Basti pensare a quanto oggi questo concetto sia esasperato dalle moderne tecnologie, che permettono di collegare in un attimo – seppur in forma digitale – qualsiasi luogo o persona nel globo terrestre. Dunque, di per sé la condizione di “isolamento”, che fisicamente si incarna nella insularità della regione Sicilia, non può che essere storicamente connessa a una difficoltà nell’accedere (e ancora oggi vi invito a dare un’occhiata ai prezzi dei voli aerei, emergenza a parte) alla nostra terra. Difficoltà oggettiva, tanto per le merci quanto per le persone. È innegabile che un’opera come il ponte ovvierebbe a questo enorme problema di connessione, con benefici a cascata su tantissimi settori economici. Connessione come sinonimo di progresso: anche se c’è chi nega questo binomio, lo scenario che stiamo vivendo nel terzo millennio è nettamente orientato in questa direzione.

Arrivati a questo punto abbiamo compreso come siano presenti una quantità non indifferente di complessi punti di vista, ai quali siamo costantemente esposti; risultato: paralisi. Ed è questo che è accaduto fino ad oggi. Così il ponte diventa la terza figura mitologica dello Stretto, aggiungendosi ai mostri Scilla e Cariddi: un colosso di circa 3 km, che si erge sospeso tra fattibilità e inconsistenza tra le sponde di Sicilia e Calabria.
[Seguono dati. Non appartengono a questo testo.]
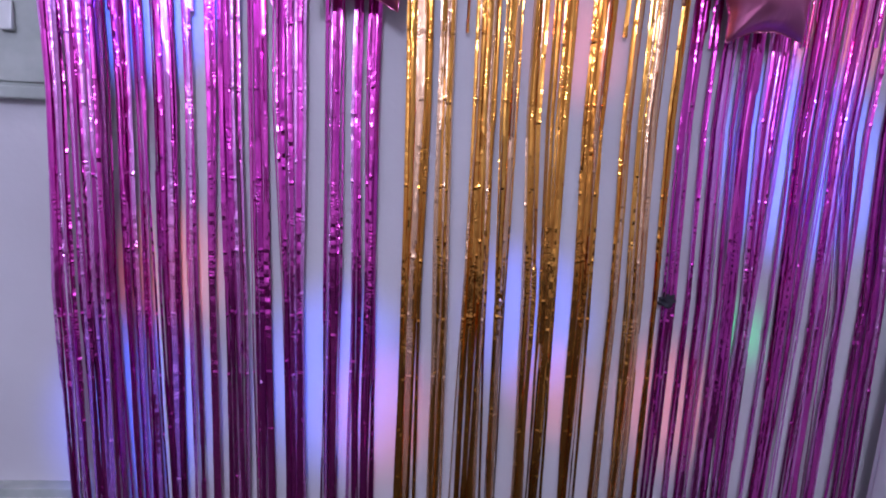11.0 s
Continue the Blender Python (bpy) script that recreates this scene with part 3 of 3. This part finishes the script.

Ulisse fra Scilla e Cariddi, Johann Heinrich Füssli- Fonte: Wikipedia

Rimane una sensazione: è possibile limitare al minimo i contro per fare rendere al massimo i pro. Sensazione del tutto personale, per carità, e giocata solo su due elementi, ambiente ed economia, quando la partita è molto più ampia (proprio mentre scrivo questa frase penso al noto rischio sismico dello Stretto). Ma da ottimista e fiducioso nei progressi di scienza e tecnica, la sensazione potrebbe essere non troppo lontana dalla realtà. Mi direte: sì, tutto molto bello, ma poi?

Poi ci sono i fatti. E questi raccontano un Paese che, il più delle volte, è incapace di reggere il peso delle grandi opere. Ed è proprio qui che ritorna la famosa paura, vocabolo presentato in apertura di articolo; ecco che la risposta al quesito nel titolo mi appare chiara: se mi chiedessero quale dei miei discendenti (se mio figlio, nipote o bisnipote) riuscirà a viaggiare sul ponte ad opera compiuta, se fosse deciso di realizzarla oggi, non sarei mai in grado di rispondere. E così via, a tanti altri dubbi non riuscirei a controbattere con convinzione: sicurezza della struttura, materiali, ingerenza delle mafie, inchieste, processi, ammanchi e tangenti.

Tutto ciò gravita nella mia mente intorno al concetto grande opera all’italiana.

Ed è così che l’ottimismo sbandierato poco sopra cede il passo alla paura.